In an NBA season that has garnered historically low ratings, these trades will certainly help increase interest in the league. The league’s viewership is down 19% from last year, and one of its most popular early-season ploys to increase its ratings—the stacked Christmas Day slate—proved fruitless as the NFL and Netflix stole the spotlight. The league needs something to boost its ratings, and an incredibly eventful trade deadline featuring one of the league’s brightest stars might be exactly what is needed.
Think about it: If you’re a sports fan right now, all the dialogue on ESPN and other news networks surrounds the NBA. Are the Lakers the new favorites to win a championship? Will Butler and Stephen Curry mesh well? Does Fox make the Spurs a contender? What is the state of former Mavericks’ majority owner Mark Cuban’s family after he said a couple of years ago that he would sacrifice his marriage to keep Dončić on the Mavs?
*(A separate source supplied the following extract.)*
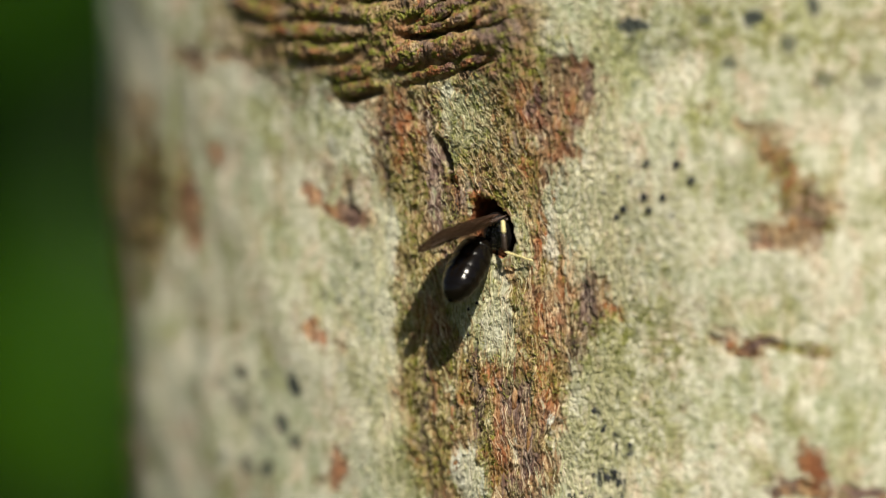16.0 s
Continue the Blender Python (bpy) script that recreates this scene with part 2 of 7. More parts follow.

Sports pundits have pondered all of these questions over the last week, which is impressive considering that this Sunday, Feb. 9 the Kansas City Chiefs and the Philadelphia Eagles will play in Super Bowl LIX. It’s the most watched sporting event almost every year in the United States, and yet no one wants to talk about Kansas City going for the first ever NFL three-peat or Philadelphia seeking revenge from two years ago. Everyone wants to talk about the NBA.
NBA Commissioner Adam Silver must be psyched about what took place over the last week in basketball, and that everyone seems to have an opinion. Even during the NFL’s biggest week, somehow basketball is top of mind. Does it mean that people won’t tune into the Super Bowl? No, that’s impossible. But it does mean that people will want to tune into the NBA more than ever, as the new look of the league promises fireworks for the second half of the season.
After the All-Star Break next week, don’t be surprised when the NBA’s ratings skyrocket, as fans are fascinated by how these changed teams will play and who will emerge victorious by early June.
Yes, the Lakers—and for what it’s worth, the Mavericks—both have things to smile about when looking back on this year’s NBA trade deadline. But the biggest winner of all is the league itself.